British inventor James Dyson has announced he’s opening a new college to train engineers in the UK. Set to open in the fall of 2017, the Dyson Institute of Technology will be based at the company's headquarters in Wiltshire, England. It will offer 25 students four-year engineering degrees each year, although these will be accredited by the University of Warwick. Students will not pay fees, but will instead receive a salary of up to £16,000 ($20,000). They will work alongside Dyson’s own engineers four days per week, with the fifth day spent in the classroom.
"We are taking matters into our own hands."
"The UK's skills shortage is holding Dyson back as we look to increase the amount of technology we develop and export from the UK," said the 69-year-old Dyson. "We are taking matters into our own hands. The new degree course offers academic theory, a real-world job and salary, and access to experts in their field."
Dyson has long complained about the lack of homegrown engineering talent in the UK, and said he was inspired to open the institute after a meeting with the country’s universities minister Jo Johnson. "[Jo] said, 'Well, why don't you do your own university?'" Dyson explained in an interview. "I thought that was a very good idea, so that's exactly what we're doing."

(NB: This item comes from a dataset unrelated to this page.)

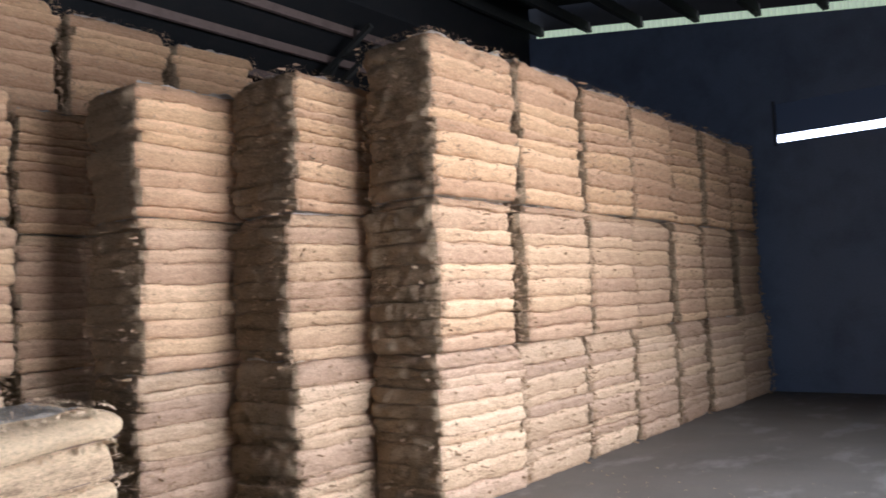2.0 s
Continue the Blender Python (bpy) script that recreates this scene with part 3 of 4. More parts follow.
# rows of stacks that step back towards the doorway
for i, (x, w) in enumerate(((5.76, 1.18), (6.95, 1.16), (8.13, 1.03), (9.17, 1.06), (10.24, 1.04), (11.29, 1.08), (12.38, 1.08))):
    stack(x, 0.36, 3, w, (1.17, 1.18, 1.25))
for i in range(2):
    stack(5.03 + i * 1.19, 1.13, 3, 1.13, (1.17, 1.10, 1.07), lean=0.02)
for i in range(2):
    stack(4.31 + i * 1.19, 1.86, 3, 1.10, (1.14, 1.12, 1.0), lean=-0.01)
stack(3.10, 2.90, 3, 0.84, (1.17, 1.17, 0.98), lean=0.015)
stack(4.02, 3.10, 3, 0.95, (1.16, 1.08, 1.0))
for i in range(4):
    stack(2.86 + i * 1.24, 4.75, 4, 1.2, (1.17, 1.17, 1.19, 1.37 - 0.06 * i))
stack(1.80, 4.32, 3, 1.15, (1.15, 1.15, 1.15))
stack(0.80, 5.45, 3, 1.02, (1.17, 1.17, 1.15))
stack(-0.72, 6.85, 3, 1.22, (1.09, 1.09, 1.06))
stack(-1.98, 7.02, 3, 1.0, (1.08, 1.05, 1.02))
stack(-2.68, 7.10, 3, 0.8, (1.05, 1.0, 0.9))

# the fresh row in front of the press
ROW = []
for i in range(3):
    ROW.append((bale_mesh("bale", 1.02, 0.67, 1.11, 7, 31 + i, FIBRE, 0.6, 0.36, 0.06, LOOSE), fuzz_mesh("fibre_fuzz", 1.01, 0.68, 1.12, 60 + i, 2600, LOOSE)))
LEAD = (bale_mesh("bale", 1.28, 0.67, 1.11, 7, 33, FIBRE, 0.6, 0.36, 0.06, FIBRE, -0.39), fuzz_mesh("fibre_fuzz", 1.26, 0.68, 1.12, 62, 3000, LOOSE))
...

The new institute will form part of the expanding Dyson headquarters, with the company announcing a £250 million investment earlier this year with plans to double its number of engineers from 3,000 to 6,000 by 2020. Dyson himself was one of the few business leaders in the UK to support Brexit, and says the decision will allow the company to negotiate its own trade deals with the world, as well as pick the best immigrant talent from countries like India and China.
Dyson the company was founded in 1993, and although it has never achieved anywhere near the scale of American counterparts like Apple, it prides itself on its engineering and product design. The company’s revenues have doubled over the last four years as it continues to sell vacuum cleaners, hand dryers, and — most recently — hair dryers, but Dyson is looking to the future, spending £5 million a week on R&D, including robotics and battery tech. Dyson himself still owns 100 percent of the company and is estimated to be worth some £5 billion.